BTW I would never have voted for Riordan because he's further left than Davis and just as much of a crook IMO. I voted for Simon in the primary. I and many other Republican Californians selected Simon, not the pitiful Gray Davis. I will vote for Simon again tomorrow. Try not to take it too hard if he wins.
Simon refused to take advise or help from the Republican party. He has thumbed his nose at the Bush administration and the RNC while demanding they pour money down his rat hole.

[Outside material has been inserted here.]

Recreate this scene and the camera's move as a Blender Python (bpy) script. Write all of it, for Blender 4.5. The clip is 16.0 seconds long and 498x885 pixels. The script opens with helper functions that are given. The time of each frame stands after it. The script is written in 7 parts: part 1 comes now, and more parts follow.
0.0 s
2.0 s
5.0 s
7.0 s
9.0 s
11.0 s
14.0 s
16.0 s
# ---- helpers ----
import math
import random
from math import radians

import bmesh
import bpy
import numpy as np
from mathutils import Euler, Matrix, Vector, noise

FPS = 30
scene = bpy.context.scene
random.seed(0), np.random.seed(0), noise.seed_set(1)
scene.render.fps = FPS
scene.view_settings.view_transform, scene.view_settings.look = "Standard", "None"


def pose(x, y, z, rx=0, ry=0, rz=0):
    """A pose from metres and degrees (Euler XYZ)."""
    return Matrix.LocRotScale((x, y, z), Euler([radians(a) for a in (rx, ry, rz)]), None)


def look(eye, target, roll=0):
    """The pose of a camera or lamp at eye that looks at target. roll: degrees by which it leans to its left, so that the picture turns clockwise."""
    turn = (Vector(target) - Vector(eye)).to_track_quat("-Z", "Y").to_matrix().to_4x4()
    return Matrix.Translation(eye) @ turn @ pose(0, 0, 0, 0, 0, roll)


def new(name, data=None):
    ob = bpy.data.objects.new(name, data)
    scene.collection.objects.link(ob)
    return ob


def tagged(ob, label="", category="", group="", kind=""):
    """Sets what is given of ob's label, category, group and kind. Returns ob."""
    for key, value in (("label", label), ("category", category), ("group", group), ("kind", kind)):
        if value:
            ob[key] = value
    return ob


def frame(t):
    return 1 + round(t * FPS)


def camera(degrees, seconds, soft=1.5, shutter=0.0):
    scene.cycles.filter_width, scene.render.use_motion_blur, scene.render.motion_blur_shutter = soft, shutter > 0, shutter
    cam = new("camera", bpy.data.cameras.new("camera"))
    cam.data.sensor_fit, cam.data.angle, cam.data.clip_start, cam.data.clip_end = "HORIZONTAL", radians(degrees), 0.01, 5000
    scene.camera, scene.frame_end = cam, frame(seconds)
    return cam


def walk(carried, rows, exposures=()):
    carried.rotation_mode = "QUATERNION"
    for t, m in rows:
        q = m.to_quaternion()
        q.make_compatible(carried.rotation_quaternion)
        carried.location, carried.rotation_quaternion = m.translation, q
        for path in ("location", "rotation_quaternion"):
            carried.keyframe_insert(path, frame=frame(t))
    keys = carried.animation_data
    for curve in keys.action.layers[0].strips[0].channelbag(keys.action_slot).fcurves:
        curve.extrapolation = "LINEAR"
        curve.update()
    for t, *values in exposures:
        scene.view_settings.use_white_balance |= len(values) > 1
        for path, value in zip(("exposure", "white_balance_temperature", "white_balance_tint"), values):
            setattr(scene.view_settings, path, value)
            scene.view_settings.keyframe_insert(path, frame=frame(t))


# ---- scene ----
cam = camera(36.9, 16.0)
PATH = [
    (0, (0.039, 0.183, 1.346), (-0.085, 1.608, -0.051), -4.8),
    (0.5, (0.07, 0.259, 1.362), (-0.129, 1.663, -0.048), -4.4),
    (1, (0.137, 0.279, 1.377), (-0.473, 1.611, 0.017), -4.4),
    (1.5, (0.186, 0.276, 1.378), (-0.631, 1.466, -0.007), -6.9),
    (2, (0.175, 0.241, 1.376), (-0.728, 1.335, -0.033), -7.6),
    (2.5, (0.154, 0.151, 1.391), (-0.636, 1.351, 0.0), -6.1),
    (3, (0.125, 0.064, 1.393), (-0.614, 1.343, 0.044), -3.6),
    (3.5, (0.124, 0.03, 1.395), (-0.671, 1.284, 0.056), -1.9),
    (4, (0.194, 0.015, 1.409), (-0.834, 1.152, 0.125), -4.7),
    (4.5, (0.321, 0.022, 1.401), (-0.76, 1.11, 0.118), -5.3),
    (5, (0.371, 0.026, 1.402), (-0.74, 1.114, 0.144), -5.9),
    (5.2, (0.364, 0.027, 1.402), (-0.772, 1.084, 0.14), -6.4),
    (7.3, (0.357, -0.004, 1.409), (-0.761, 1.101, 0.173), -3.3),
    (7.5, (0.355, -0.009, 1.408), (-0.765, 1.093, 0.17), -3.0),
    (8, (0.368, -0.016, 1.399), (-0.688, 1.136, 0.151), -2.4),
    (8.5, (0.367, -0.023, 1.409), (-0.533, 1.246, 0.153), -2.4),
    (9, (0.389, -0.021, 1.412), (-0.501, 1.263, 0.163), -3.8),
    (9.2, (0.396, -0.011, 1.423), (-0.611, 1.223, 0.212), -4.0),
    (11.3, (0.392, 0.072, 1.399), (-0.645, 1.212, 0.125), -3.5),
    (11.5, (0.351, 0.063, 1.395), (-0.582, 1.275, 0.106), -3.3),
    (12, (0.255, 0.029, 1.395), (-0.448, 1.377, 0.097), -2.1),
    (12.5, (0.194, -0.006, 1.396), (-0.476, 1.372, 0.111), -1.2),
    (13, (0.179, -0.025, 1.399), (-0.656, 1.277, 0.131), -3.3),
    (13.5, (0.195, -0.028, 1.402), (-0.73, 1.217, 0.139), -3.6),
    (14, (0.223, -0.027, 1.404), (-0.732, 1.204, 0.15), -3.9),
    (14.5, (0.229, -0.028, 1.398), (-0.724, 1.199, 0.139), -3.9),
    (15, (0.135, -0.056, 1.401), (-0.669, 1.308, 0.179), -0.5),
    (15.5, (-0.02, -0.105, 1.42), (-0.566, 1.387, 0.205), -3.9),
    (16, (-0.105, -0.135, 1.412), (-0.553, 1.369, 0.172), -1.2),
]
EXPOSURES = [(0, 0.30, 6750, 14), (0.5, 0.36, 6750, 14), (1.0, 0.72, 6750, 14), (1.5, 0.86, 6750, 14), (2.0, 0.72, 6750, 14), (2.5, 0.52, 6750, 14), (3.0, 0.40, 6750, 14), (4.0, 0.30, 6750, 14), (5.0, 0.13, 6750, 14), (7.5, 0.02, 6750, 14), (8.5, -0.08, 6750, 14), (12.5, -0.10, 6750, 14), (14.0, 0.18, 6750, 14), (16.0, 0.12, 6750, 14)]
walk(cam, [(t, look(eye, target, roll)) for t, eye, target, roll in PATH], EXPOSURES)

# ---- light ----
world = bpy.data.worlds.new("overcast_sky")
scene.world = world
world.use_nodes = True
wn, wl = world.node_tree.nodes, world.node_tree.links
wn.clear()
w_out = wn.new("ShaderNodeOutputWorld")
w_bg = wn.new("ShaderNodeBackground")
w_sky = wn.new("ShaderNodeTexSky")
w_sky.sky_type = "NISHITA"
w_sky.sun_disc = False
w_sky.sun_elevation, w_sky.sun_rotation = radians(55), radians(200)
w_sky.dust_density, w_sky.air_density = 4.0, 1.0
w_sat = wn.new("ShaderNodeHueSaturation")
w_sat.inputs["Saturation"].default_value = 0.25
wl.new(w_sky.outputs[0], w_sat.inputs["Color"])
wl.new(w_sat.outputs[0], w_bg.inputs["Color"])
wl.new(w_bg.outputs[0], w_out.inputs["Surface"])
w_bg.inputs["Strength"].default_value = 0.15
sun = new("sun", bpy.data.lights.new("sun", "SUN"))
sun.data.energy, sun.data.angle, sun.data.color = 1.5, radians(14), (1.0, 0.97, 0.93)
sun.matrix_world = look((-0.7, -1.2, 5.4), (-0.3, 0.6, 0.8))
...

You are a typical Simon Supporter. Simon called every shot in this campaign his own stupid way. He refused all help and advise from the RNC. Then he blames the Republican party for his total defeat.
DEWEY WINS!
Davis spent 9 million dollars in attack ads on Riordan. They painted Riordan as being way to liberal for Republicans. And suckers like you bought it. That is the way negative campaigns work. They drive down a candidates support in his own party.
Why else would Davis spend 9 million Democrat dollars in primary race in which Davis was was unopposed. He spent the 9 million attacking Riordan so he could run against Simon. Davis knew he could not beat Riordan. He and his staff were certain they could beat Simon. The papers the day after the primary were full of gloating statements about how Davis had played with the Republican base and won.

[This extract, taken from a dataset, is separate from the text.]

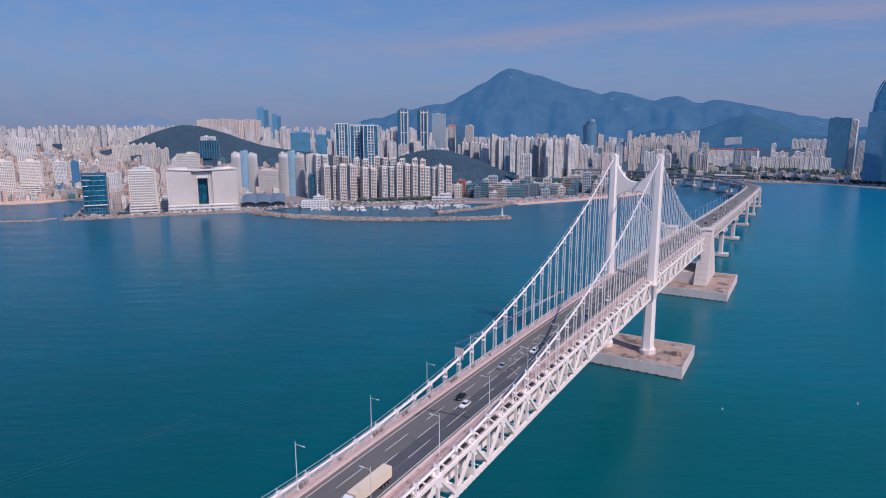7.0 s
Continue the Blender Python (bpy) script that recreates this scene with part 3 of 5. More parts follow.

Go back and read what the Davis campaign was telling the press the day after the primary. It is very intersting to see exactly how right the Davis campaign was about what would take place in this race. They predicted what would happen and tommorow will prove that it has.
No. Bill Simon won because people voted for him. Riordan didn't make a compelling statement to the GOP because Riordan's mouth writes checks that OTHERS have to cash.
Riordan did not represent change. Simon does.
Enough of your rhetoric. I don't know whether to laugh at you or pity you. You're just plain boring now. Toodles.
SUCKAAAAAAAAA!
KTVU said the crowd was very light and then the camera panned the Square showing a sparse crowd including some senile citizens bussed in for the event.
Are you the author of the Chron article?